Reliving the high life, plus jazz essentials from some of our favourites and early Grouper.


We start this chilly new week with seminal sounds from the golden age of Ghanaian music and the absolutely splendid Ghana Special: Highlife. Compiled and released by the always and ever so reliable Soundway label, we’re talking Highlife, rock, and soul with the odd funk slap, too. Constant highlights and so many good vibes, this one is an absolute party starter.

This special vinyl edition is produced in conjunction with the James Barnor archive, featuring a previously unpublished 1976 photo from the archive of Ghana’s most famous photographer.

We have two absolutely excellent jazz reissues under the Original Jazz Classics banner.

Sonny Rollins’ Plus 4 was originally released on the Prestige label in 1956 and features Rollins playing with the Clifford Brown/Max Roach Quintet. The whole record has such a lush bounce to it, gorgeous lightness. It’s quite mischievous stuff!

You all know we are big Wes Montgomery fans, an absolute maverick of lightning fretwork. We have a new edition of his 1963 LP, Boss Guitar (which is such a flex of a title!) and there are some proper magic moments, especially the fast chord changes with Melvine Rhyne’s organ. All the moves.

Both records are on 180-gram vinyl, pressed at RTI with all-analog mastering from the original tapes at Cohearent Audio and a Stoughton Tip-On Jacket
.

Also pressed nicely this week is Jackie McLean’s soulful and searching One Step Beyond. Inspired by Ornette Coleman, there are plenty of more avant-garde colours bleeding into the mix, but the band - Grachan Moncur III, Bobby Hutcherson, Eddie Kahn, and Tony Williams - keep it swinging too.

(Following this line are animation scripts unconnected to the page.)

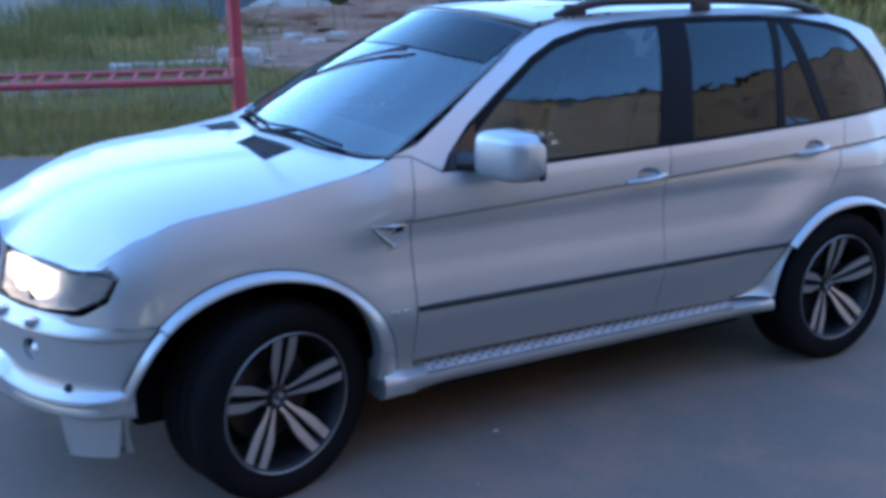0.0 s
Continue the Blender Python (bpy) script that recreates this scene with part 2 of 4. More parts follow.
def inset(poly, d):
    """The polygon drawn in by d."""
    area = sum(poly[i - 1][0] * poly[i][1] - poly[i][0] * poly[i - 1][1] for i in range(len(poly)))
    s = 1 if area > 0 else -1
    out = []
    for i in range(len(poly)):
        p, a, c = Vector(poly[i]), Vector(poly[i - 1]), Vector(poly[(i + 1) % len(poly)])
        e0, e1 = (p - a), (c - p)
        if e0.length < 1e-6 or e1.length < 1e-6:
            out.append(tuple(p))
            continue
        e0.normalize()
        e1.normalize()
        n0, n1 = Vector((-e0.y, e0.x)) * s, Vector((-e1.y, e1.x)) * s
        m = n0 + n1
        if m.length < 1e-3:
            m = n0
        m.normalize()
        out.append(tuple(p + m * d / max(0.4, m.dot(n0))))
    return out


def dense(poly, step=0.05):
    """The polygon with its long sides divided."""
    out = []
    for i in range(len(poly)):
        a, c = Vector(poly[i]), Vector(poly[(i + 1) % len(poly)])
        k = max(1, int((c - a).length / step))
        out += [tuple(a.lerp(c, j / k)) for j in range(k)]
    return out


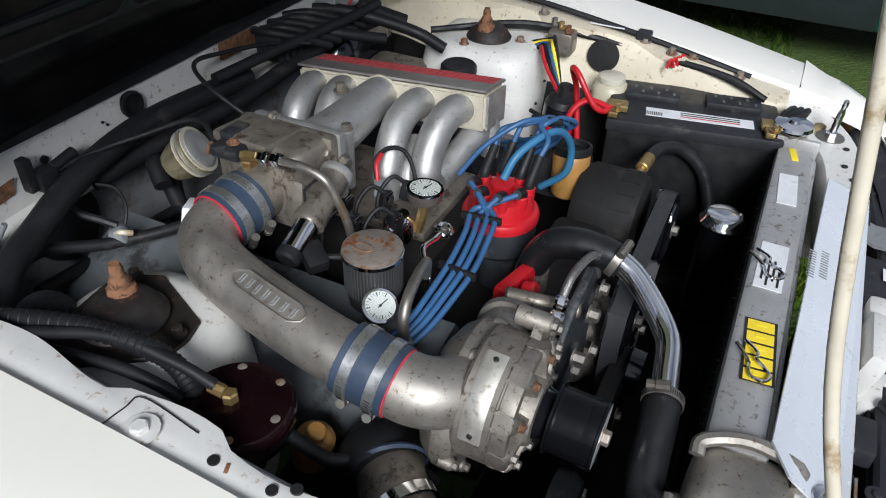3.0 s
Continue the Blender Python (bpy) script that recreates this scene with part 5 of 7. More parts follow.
# ---- supercharger ----
SCC = Vector((-.366, -.400, .766))
SCK = 1.13  # girth of the gear case
AX = Vector((0, -.999, -.045)).normalized()
sc = thing("supercharger", SCC - Vector((0, 0, .12)), "weathered cast aluminium centrifugal supercharger", "supercharger")
case = lathe(SCC, AX, [(r * SCK, h) for r, h in [(.050, -.048), (.066, -.046), (.0685, -.042), (.0685, -.004), (.0672, -.003), (.0672, -.001), (.0685, 0), (.0685, .012), (.0670, .017), (.062, .019), (.058, .013), (.054, .002), (.044, .001), (.040, .006), (.038, .026), (.036, .031), (.030, .032)]], 56)
case_ob = part("gear_case", case, BLOWERCAST, sc, "cast gear case", angle=32)
X0, Y0, _ = frame_of(AX)


def scp(r, a, h):
    return SCC + AX * h + (X0 * math.cos(radians(a)) + Y0 * math.sin(radians(a))) * r * SCK


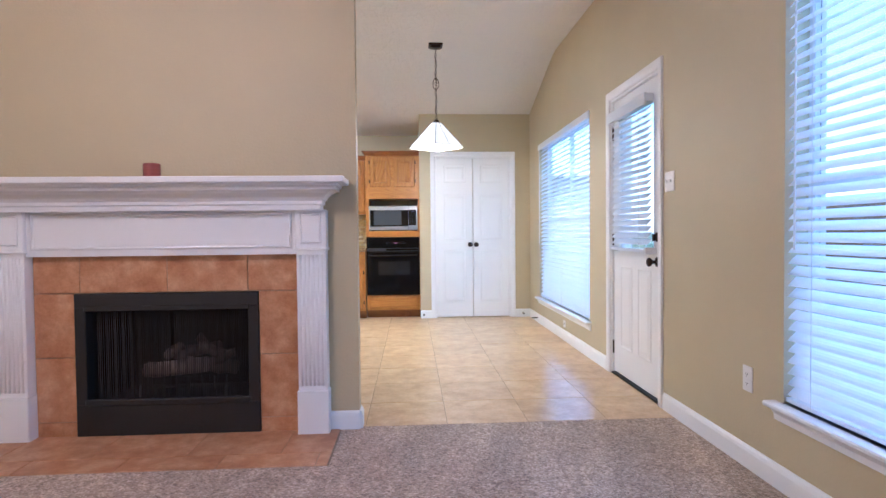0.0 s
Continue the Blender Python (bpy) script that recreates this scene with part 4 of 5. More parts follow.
def blind(label, where, w, z0, z1, pitch=0.0445, tilt=25, y=0.05, valance=0.065, group="blinds", wand=True, stack=0):
    """A slatted blind: local x along the window, room side towards -y; z0 its lower end, z1 its top."""
    ob = thing("window_blind", label, "blind", group, where)
    part("valance", cube(-0.012, w + 0.012, y - 0.045, y - 0.03, z1 - valance, z1, bevel=0.004), SLAT, ob)
    part("head_rail", cube(0.004, w - 0.004, y - 0.03, y + 0.025, z1 - 0.05, z1 - 0.004), SLAT, ob)
    me = slat_mesh(w - 0.012)
    z = z1 - valance - 0.015
    rng = random.Random(round(w * 1000))
    count = 0
    while z > z0 + 0.03 + stack * 0.004:
        s = new("slat", me)
        s.parent = ob
        s.matrix_local = pose(0.006, y, z, tilt + rng.uniform(-2.5, 2.5), 0, 0)
        z -= pitch
        count += 1
    for i in range(stack):
        s = new("slat", me)
        s.parent = ob
        s.matrix_local = pose(0.006, y, z0 + 0.022 + i * 0.0045, rng.uniform(-3, 3), 0, 0)
    part("bottom_rail", cube(0.006, w - 0.006, y - 0.026, y + 0.026, z0, z0 + 0.018, bevel=0.003), SLAT, ob)
    for x in ([0.12, w - 0.12] if w < 1.2 else [0.15, w / 2, w - 0.15]):
        bm = bmesh.new()
        for dy in (-0.026, 0.026):
            tube(bm, [(x, y + dy, z0 + 0.01), (x, y + dy, z1 - 0.05)], 0.0012, 5)
        part("cord", bm, PLASTIC, ob)
    if wand:
        bm = bmesh.new()
        tube(bm, [(0.09, y - 0.05, z1 - valance), (0.095, y - 0.055, z0 + (z1 - z0) * 0.35)], 0.004, 6)
        part("wand", bm, PLASTIC, ob)
    return ob


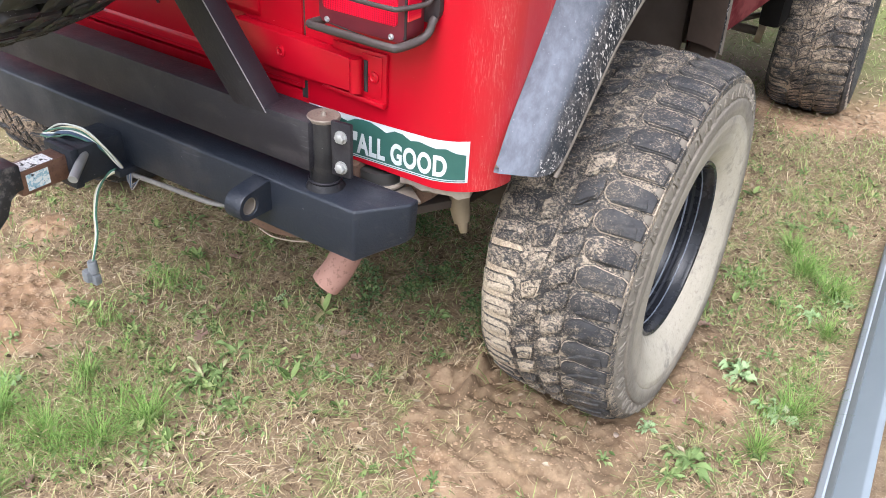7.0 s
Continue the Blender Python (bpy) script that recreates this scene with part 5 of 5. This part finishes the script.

+ Stereo, all-analog, mastered by Kevin Gray from the original master tapes, and pressed on 180g vinyl at Optimal.

The Paisley Park estate releases a really nice set of editions to celebrate Around the World in a Day, the seventh studio album by Prince, and the second to feature his backing band The Revolution. Released in 1985 it is chock-a-block with prime cuts, including the all-time Raspberry Beret.

+ Available on limited Blue Marble vinyl.

We have anniversary editions of Goldfrapp’s era-shaping Supernature (which turns 20 and receives a very impressive double “Peacock” colour vinyl edition) and Malcolm Middleton’s second LP - Into The Woods - which is also sounding handsome on its twentieth birthday. It features the cream of the Scottish music scene in sublime form.

Looks like we might even have a couple of signed copies of Shygirl’s Alias in the shop too. Come and see us!

Lastly this week, magical whispers with Grouper’s absolutely amazing debut LP Way Their Crept pressed on Kranky for the first time in about fifteen years. It’s just all so intimate, as the songs start and stop and evolve in waves of tape hiss and reverberating white noise. For us, no one comes anywhere close to the emotion that Liz Harris is able to capture in her music. Stunning stuff. Depressingly limited.